The sentiment is commendable: Federation of Indian Chamber of Commerce and Industry (FICCI) Durgesh Buxy and Federation of Pakistan Chamber of Commerce and Industry (FPCCI) agreed that there is a strong need to normalize trade relations between both countries as it helps in generating readily available raw material, requires cheap transportation and reduces cost production. All in all, it spells out prosperity for economies and masses in both countries. By participating in the emerging business opportunities in India and Pakistan along with the removal of the Non-Tariff Barriers (NTB), both can improve bilateral economic cooperation which aids in inclusive growth for Indians and Pakistanis.

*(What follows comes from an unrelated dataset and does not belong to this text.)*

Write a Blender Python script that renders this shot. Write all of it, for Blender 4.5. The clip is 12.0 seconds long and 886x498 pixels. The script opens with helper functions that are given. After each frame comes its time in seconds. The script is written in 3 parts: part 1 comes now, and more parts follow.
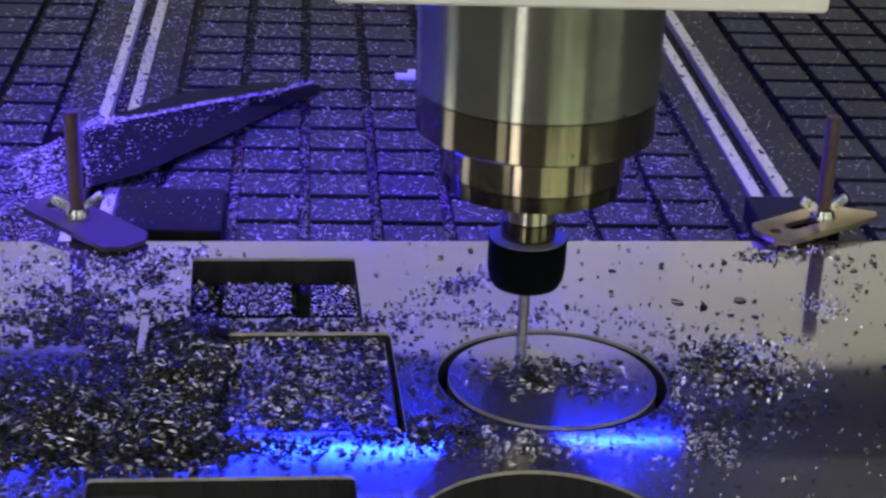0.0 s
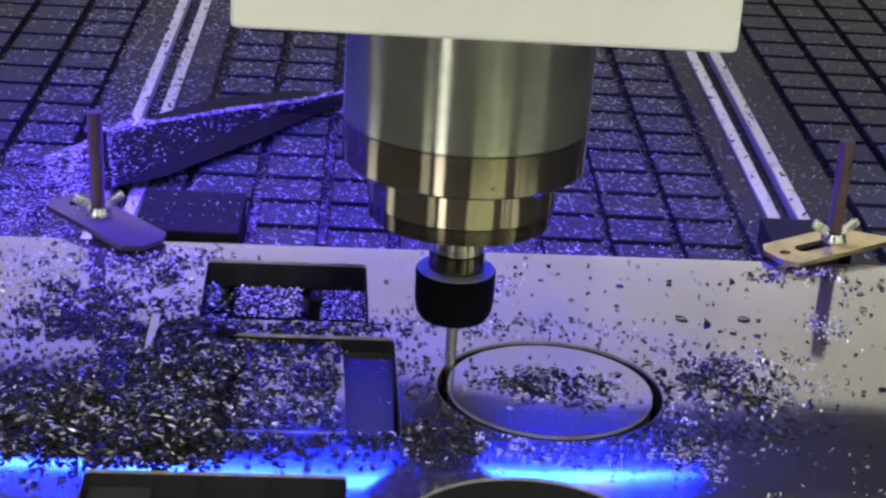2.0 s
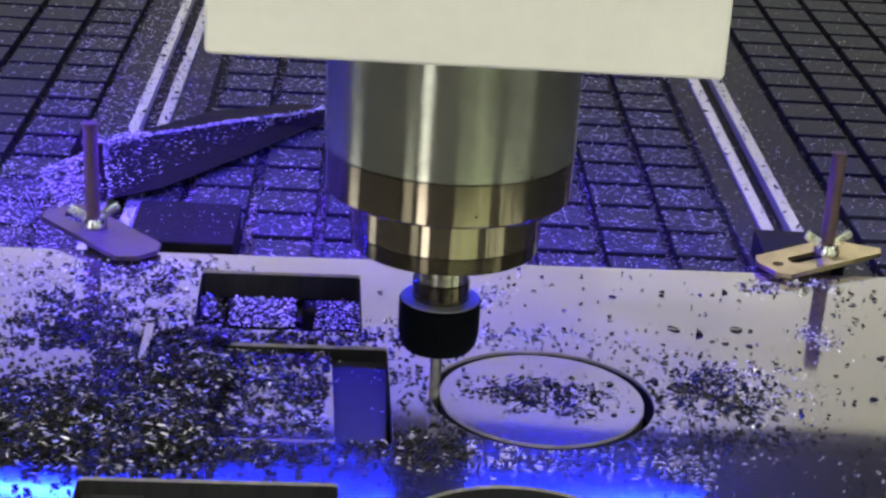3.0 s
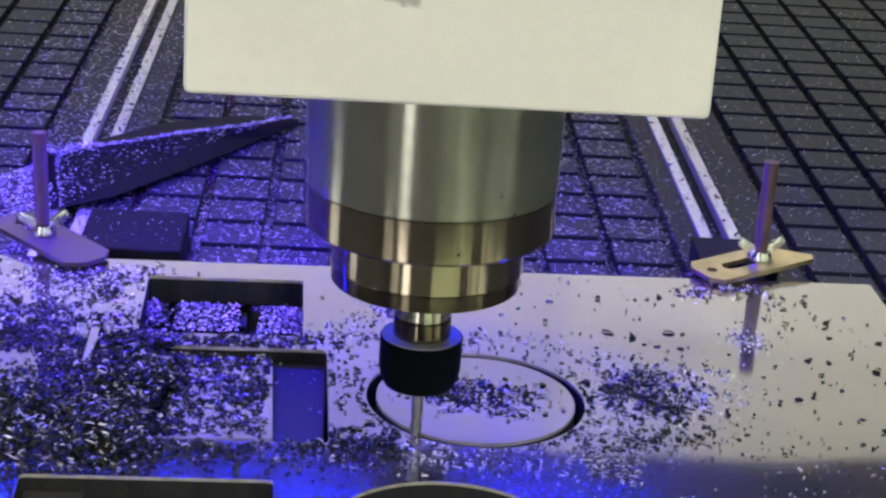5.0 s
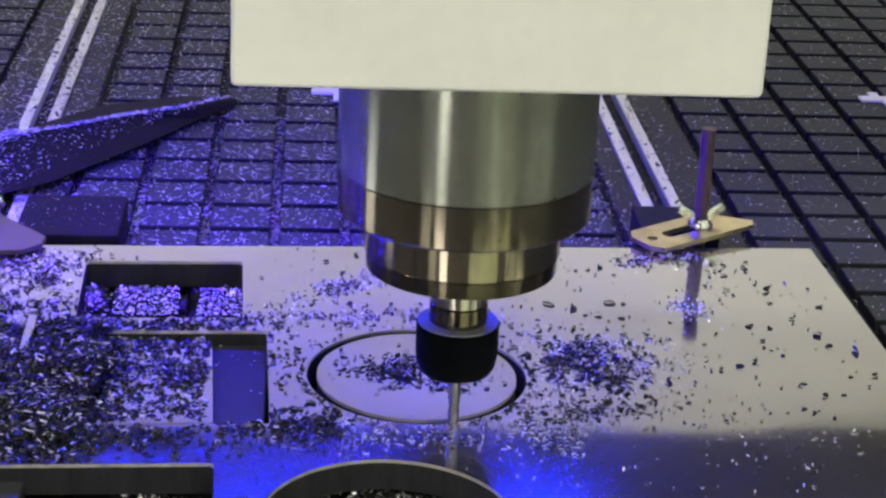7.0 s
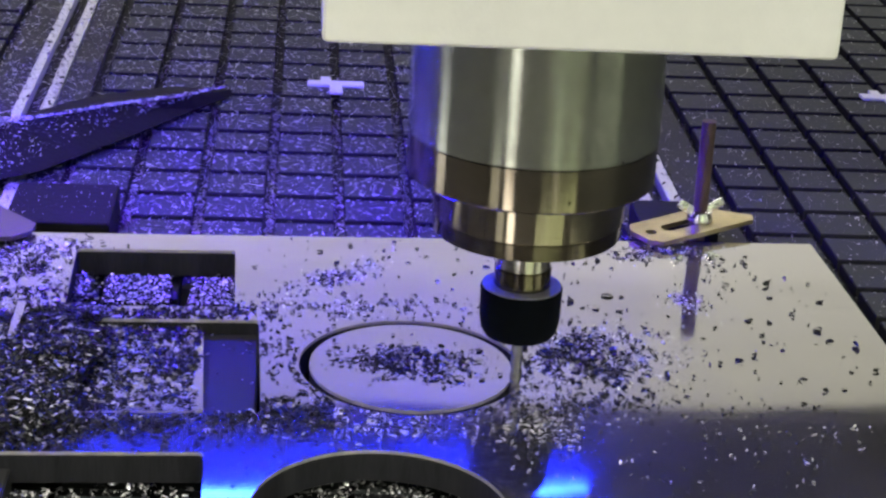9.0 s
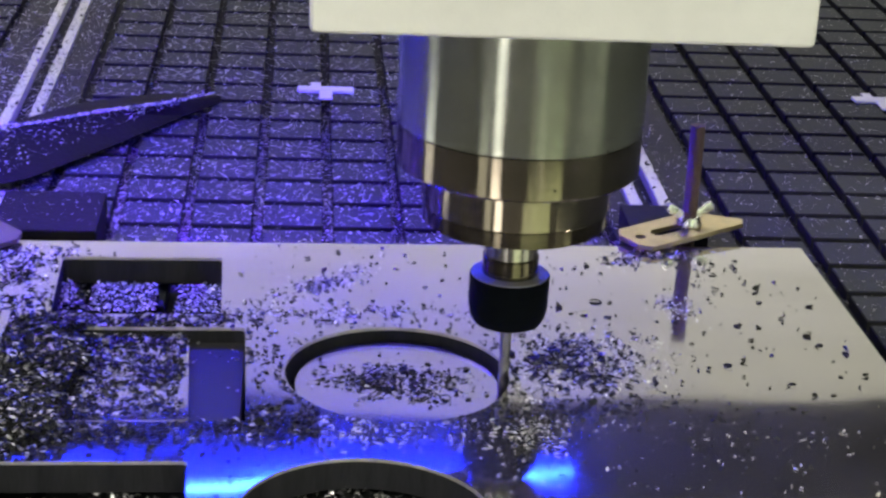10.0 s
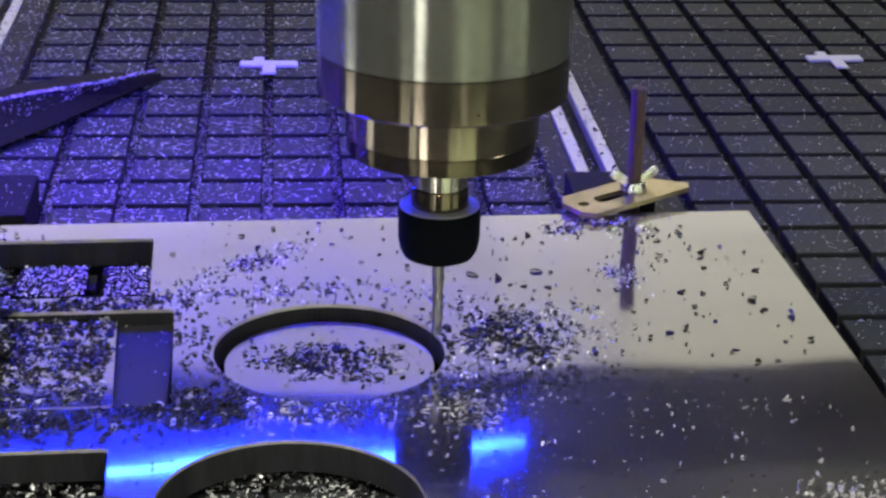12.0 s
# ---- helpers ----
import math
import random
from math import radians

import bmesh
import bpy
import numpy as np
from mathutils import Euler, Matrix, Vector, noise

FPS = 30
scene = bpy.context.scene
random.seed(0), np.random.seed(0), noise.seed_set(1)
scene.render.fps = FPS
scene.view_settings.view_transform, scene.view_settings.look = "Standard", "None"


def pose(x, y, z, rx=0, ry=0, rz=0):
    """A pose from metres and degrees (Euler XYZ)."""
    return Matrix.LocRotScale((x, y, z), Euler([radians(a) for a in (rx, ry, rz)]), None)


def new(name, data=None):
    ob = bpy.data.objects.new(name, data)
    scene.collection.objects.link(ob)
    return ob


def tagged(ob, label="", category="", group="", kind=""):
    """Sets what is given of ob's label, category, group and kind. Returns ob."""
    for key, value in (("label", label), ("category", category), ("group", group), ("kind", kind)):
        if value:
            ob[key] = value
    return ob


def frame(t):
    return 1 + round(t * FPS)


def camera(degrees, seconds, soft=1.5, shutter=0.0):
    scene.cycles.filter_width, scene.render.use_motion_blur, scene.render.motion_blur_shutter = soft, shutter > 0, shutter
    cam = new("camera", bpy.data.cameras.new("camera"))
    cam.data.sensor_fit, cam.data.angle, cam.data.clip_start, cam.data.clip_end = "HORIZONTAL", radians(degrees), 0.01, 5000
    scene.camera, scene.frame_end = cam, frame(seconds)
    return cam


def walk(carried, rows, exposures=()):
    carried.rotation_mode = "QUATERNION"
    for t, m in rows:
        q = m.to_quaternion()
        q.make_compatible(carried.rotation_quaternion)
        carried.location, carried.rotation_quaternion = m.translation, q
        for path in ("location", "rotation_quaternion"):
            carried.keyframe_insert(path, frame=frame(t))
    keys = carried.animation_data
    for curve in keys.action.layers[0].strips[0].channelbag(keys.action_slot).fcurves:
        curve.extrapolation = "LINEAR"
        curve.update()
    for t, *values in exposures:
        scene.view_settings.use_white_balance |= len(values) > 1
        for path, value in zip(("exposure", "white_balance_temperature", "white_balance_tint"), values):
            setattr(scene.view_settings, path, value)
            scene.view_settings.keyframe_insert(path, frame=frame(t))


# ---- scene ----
# World: plate top is z = 0, the finished disc is centred on the origin, x runs along the bridge, y away from the camera.
cam = camera(25.87, 12.0, soft=2.5, shutter=0.5)
VIEW = [
    (0, -0.1092, -0.7496, 0.3672, -4.521, -22.220, 2.435),
    (0.5, -0.0776, -0.7422, 0.3685, -2.604, -22.204, 3.860),
    (1, -0.0780, -0.7613, 0.3740, -2.530, -22.108, 3.596),
    (1.5, -0.0790, -0.7670, 0.3703, -2.540, -21.873, 3.589),
    (2, -0.0847, -0.7660, 0.3710, -2.519, -21.830, 3.614),
    (2.5, -0.0893, -0.7690, 0.3720, -2.691, -21.533, 3.716),
    (3, -0.0804, -0.7711, 0.3690, -2.416, -21.282, 3.617),
    (5, -0.0629, -0.7961, 0.3735, -3.129, -20.725, 3.823),
    (5.5, -0.0561, -0.7999, 0.3738, -3.374, -20.855, 3.578),
    (6, -0.0526, -0.7963, 0.3738, -4.012, -21.539, 2.506),
    (6.5, -0.0536, -0.7948, 0.3747, -4.381, -21.526, 2.386),
    (8.5, -0.0537, -0.7846, 0.3649, -4.691, -21.119, 3.366),
    (9, -0.0525, -0.7831, 0.3623, -4.669, -21.282, 3.263),
    (9.5, -0.0525, -0.7815, 0.3626, -4.649, -21.337, 3.288),
    (10, -0.0458, -0.7788, 0.3617, -4.646, -21.155, 2.953),
    (10.5, -0.0238, -0.7716, 0.3598, -4.817, -21.401, 2.526),
    (11, -0.0151, -0.7705, 0.3536, -4.882, -21.747, 1.962),
    (11.5, -0.0106, -0.7645, 0.3600, -4.942, -21.710, 1.697),
    (12, -0.0189, -0.7590, 0.3528, -5.054, -21.880, 1.384),
]


def aim(x, y, z, yaw, pitch, roll):
    return pose(x, y, z, 90 + pitch, 0, yaw) @ pose(0, 0, 0, 0, 0, roll)


walk(cam, [(t, aim(*r)) for t, *r in VIEW], [(0, -0.48), (0.3, -0.26), (0.5, -0.16), (2.0, -0.18), (3.0, -0.10), (5.0, 0.0), (12.0, 0.0)])

# ---- light ----
world = bpy.data.worlds.new("hall_air")
world.use_nodes = True
world.node_tree.nodes["Background"].inputs[0].default_value = (0.5, 0.55, 0.6, 1)
world.node_tree.nodes["Background"].inputs[1].default_value = 0.07
scene.world = world


def ceiling_lamp(x, y, lx, ly, watts, colour=(1.0, 0.97, 0.88)):
    data = bpy.data.lights.new("ceiling_panel", "AREA")
    data.shape, data.size, data.size_y, data.energy, data.color = "RECTANGLE", lx, ly, watts * 1.75, colour
    ob = new("ceiling_panel", data)
    ob.matrix_world = pose(x, y, 2.93)
    return ob


for lx_, ly_, sx_, sy_, w_ in ((-0.45, -2.2, 0.2, 1.2, 34), (1.3, -2.0, 0.5, 1.2, 40), (-2.2, -0.4, 0.3, 1.2, 24), (2.4, 0.6, 0.3, 1.2, 20),
                               (-1.2, 3.6, 1.2, 0.3, 30), (1.2, 3.6, 1.2, 0.3, 22)):
    ceiling_lamp(lx_, ly_, sx_, sy_, w_)


# ---- materials ----
def material(name, base, rough=0.5, metal=0.0, vary=0.25, scale=40.0, bump=0.0, bump_scale=400.0, spec=0.5, rough_vary=0.1, stretch=(1, 1, 1), object_random=0.0):
    m = bpy.data.materials.new(name)
    m.use_nodes = True
    nt = m.node_tree
    n, l = nt.nodes, nt.links
    b = n["Principled BSDF"]
    tc = n.new("ShaderNodeTexCoord")
    mp = n.new("ShaderNodeMapping")
    mp.inputs["Scale"].default_value = stretch
    l.new(tc.outputs["Object"], mp.inputs["Vector"])
    coarse, fine = n.new("ShaderNodeTexNoise"), n.new("ShaderNodeTexNoise")
    coarse.inputs["Scale"].default_value, fine.inputs["Scale"].default_value = scale, scale * 11
    coarse.inputs["Detail"].default_value = 5
    l.new(mp.outputs[0], coarse.inputs["Vector"])
    l.new(mp.outputs[0], fine.inputs["Vector"])
    mix = n.new("ShaderNodeMath")
    mix.operation = "MULTIPLY_ADD"
    l.new(fine.outputs[0], mix.inputs[0])
    mix.inputs[1].default_value = 0.45
    l.new(coarse.outputs[0], mix.inputs[2])
    last = mix.outputs[0]
    if object_random:
        oi = n.new("ShaderNodeObjectInfo")
        add = n.new("ShaderNodeMath")
        add.operation = "MULTIPLY_ADD"
        l.new(oi.outputs["Random"], add.inputs[0])
        add.inputs[1].default_value = object_random
        l.new(last, add.inputs[2])
        last = add.outputs[0]
    ramp = n.new("ShaderNodeValToRGB")
    lo = [c * (1 - vary) for c in base]
    hi = [min(1.0, c * (1 + vary)) for c in base]
    ramp.color_ramp.elements[0].position, ramp.color_ramp.elements[1].position = 0.45, 1.0
    ramp.color_ramp.elements[0].color, ramp.color_ramp.elements[1].color = (*lo, 1), (*hi, 1)
    l.new(last, ramp.inputs[0])
    l.new(ramp.outputs[0], b.inputs["Base Color"])
    mr = n.new("ShaderNodeMapRange")
    mr.inputs["From Min"].default_value, mr.inputs["From Max"].default_value = 0.4, 1.0
    mr.inputs["To Min"].default_value, mr.inputs["To Max"].default_value = max(0.02, rough - rough_vary), min(1, rough + rough_vary)
    l.new(last, mr.inputs["Value"])
    l.new(mr.outputs[0], b.inputs["Roughness"])
    b.inputs["Metallic"].default_value = metal
    b.inputs["Specular IOR Level"].default_value = spec
    if bump:
        bn, bp = n.new("ShaderNodeTexNoise"), n.new("ShaderNodeBump")
        bn.inputs["Scale"].default_value = bump_scale
        bn.inputs["Detail"].default_value = 4
        l.new(mp.outputs[0], bn.inputs["Vector"])
        l.new(bn.outputs[0], bp.inputs["Height"])
        bp.inputs["Strength"].default_value, bp.inputs["Distance"].default_value = bump, 0.001
        l.new(bp.outputs[0], b.inputs["Normal"])
    return m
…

There are two sides to this picture. On one hand, FICCI and FPCCI do aspire to nurturing the normalization of trade relations while also promoting Indo-Pak economic growth. And they have a solid reason for this goal: Bilateral trade between both countries has witnessed an increase in growth from $250 million in 2003 to $2.6 billion in 2013, which is an annual growth rate of 25 per cent in the last 10 years. On the other hand, there is that disadvantage against Pakistani farmers who remain, for the most part, neglected by their government. Indian farmers receive subsidies from the government to the tune of $50 billion while agrarian workers in Pakistan barely make ends meet. Agriculture in India is heavily protected through tariff, non-tariff and technical barriers.
Opening up trade through the Wagah border under liberalizing trade is an issue that remains controversial among the Pakistani agricultural community: Pakistan Kisan Itehad and Farmers Association of Pakistan have raised the contention of unequal water distribution before the FPCCI in order for it to reconsider its potential pact with FICCI. Furthermore, there is no agreement within Pakistan that protects its farmers and secures reciprocal market access in India. The energy crisis and weather conditions remain, but the fact that the agricultural sector is already paying around 22 different taxes ranging from General Sales Tax (GST) to market tax should knock some sense into the Council of Common Interest to make tax more comprehensive and less stifling for the average farmer’s life.
Before signing any agreement involving free trade between both nations, Pakistani policymakers must assess the strategic and economic impacts of closer bilateral trade ties on the Pakistani agrarian sector. Focus on mitigating their plight first.